YOUR OBJECTIVE |
Look through the lines below and extract any with the word "that".

--- DATASET EXTRACT ---

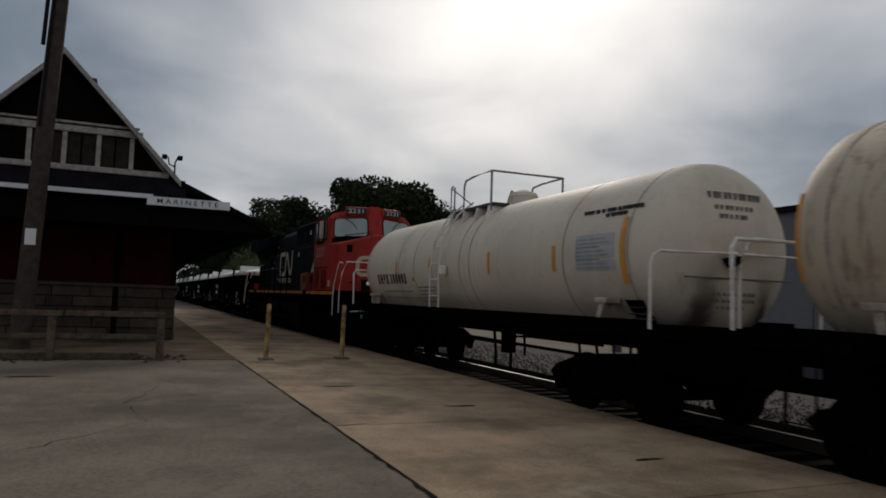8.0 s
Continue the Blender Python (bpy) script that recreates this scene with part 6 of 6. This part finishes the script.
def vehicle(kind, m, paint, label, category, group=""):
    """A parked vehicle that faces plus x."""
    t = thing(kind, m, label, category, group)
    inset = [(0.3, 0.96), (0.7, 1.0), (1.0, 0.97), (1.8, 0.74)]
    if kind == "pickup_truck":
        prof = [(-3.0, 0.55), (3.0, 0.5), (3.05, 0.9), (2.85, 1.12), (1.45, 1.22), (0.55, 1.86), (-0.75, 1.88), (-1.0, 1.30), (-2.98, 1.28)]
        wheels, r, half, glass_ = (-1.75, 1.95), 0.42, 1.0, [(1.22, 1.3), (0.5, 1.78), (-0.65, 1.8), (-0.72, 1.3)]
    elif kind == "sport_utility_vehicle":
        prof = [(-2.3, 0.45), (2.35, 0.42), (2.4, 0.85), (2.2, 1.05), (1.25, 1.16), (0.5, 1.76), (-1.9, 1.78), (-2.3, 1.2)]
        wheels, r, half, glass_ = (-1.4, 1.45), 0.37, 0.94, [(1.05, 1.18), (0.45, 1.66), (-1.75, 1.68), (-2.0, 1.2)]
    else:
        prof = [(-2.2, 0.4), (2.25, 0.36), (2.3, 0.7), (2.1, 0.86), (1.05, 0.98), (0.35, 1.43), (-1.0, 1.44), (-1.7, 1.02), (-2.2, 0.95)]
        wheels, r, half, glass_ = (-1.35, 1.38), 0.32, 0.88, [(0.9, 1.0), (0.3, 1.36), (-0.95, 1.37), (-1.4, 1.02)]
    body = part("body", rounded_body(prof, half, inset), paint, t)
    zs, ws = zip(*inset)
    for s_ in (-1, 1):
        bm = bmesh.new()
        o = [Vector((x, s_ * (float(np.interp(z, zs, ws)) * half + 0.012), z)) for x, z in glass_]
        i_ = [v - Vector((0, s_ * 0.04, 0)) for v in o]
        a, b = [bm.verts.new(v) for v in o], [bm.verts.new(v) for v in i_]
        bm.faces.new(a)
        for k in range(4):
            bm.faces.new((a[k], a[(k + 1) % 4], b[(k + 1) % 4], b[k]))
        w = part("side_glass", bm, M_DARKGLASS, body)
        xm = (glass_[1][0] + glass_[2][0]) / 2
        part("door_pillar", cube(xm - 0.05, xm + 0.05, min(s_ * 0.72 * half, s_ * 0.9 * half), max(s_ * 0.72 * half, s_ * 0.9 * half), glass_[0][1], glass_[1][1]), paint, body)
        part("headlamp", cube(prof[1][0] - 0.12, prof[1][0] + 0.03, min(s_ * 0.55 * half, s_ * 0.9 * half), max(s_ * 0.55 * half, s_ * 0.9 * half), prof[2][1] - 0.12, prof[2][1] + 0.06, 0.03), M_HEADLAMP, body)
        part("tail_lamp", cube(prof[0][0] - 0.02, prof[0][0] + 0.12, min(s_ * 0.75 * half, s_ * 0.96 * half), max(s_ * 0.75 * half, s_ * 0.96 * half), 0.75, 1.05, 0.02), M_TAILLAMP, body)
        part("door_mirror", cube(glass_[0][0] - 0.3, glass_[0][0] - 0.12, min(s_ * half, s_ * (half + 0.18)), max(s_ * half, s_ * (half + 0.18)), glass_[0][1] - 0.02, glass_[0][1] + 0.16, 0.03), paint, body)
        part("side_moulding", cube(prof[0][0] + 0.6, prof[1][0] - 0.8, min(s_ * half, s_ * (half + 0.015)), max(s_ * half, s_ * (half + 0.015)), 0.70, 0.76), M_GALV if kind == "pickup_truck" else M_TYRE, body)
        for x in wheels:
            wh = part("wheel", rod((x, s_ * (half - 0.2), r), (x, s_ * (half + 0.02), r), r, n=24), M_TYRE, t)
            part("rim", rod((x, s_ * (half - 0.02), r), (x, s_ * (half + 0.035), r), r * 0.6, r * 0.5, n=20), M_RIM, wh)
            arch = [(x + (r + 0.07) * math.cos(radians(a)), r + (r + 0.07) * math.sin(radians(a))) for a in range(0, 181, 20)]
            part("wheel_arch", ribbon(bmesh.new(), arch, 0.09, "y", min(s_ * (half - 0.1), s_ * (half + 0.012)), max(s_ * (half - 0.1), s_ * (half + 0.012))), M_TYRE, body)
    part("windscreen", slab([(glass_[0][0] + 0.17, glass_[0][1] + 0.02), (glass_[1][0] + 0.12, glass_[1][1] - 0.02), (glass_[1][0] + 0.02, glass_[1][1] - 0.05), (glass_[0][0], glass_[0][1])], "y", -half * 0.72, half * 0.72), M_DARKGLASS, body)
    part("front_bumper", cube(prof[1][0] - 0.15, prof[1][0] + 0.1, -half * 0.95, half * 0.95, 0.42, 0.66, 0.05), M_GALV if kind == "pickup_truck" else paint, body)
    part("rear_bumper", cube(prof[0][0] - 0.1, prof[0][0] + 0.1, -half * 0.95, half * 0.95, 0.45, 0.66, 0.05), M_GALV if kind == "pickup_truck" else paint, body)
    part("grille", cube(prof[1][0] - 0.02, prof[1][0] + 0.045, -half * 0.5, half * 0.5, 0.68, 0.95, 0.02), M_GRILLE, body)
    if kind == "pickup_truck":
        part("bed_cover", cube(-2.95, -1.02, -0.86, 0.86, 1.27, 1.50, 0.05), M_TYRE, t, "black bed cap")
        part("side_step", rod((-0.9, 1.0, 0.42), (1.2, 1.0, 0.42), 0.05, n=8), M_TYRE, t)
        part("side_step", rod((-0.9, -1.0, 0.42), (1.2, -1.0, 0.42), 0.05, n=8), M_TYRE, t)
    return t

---

TASK ANSWER |
Continue the Blender Python (bpy) script that recreates this scene with part 6 of 6. This part finishes the script.
    """A parked vehicle that faces plus x."""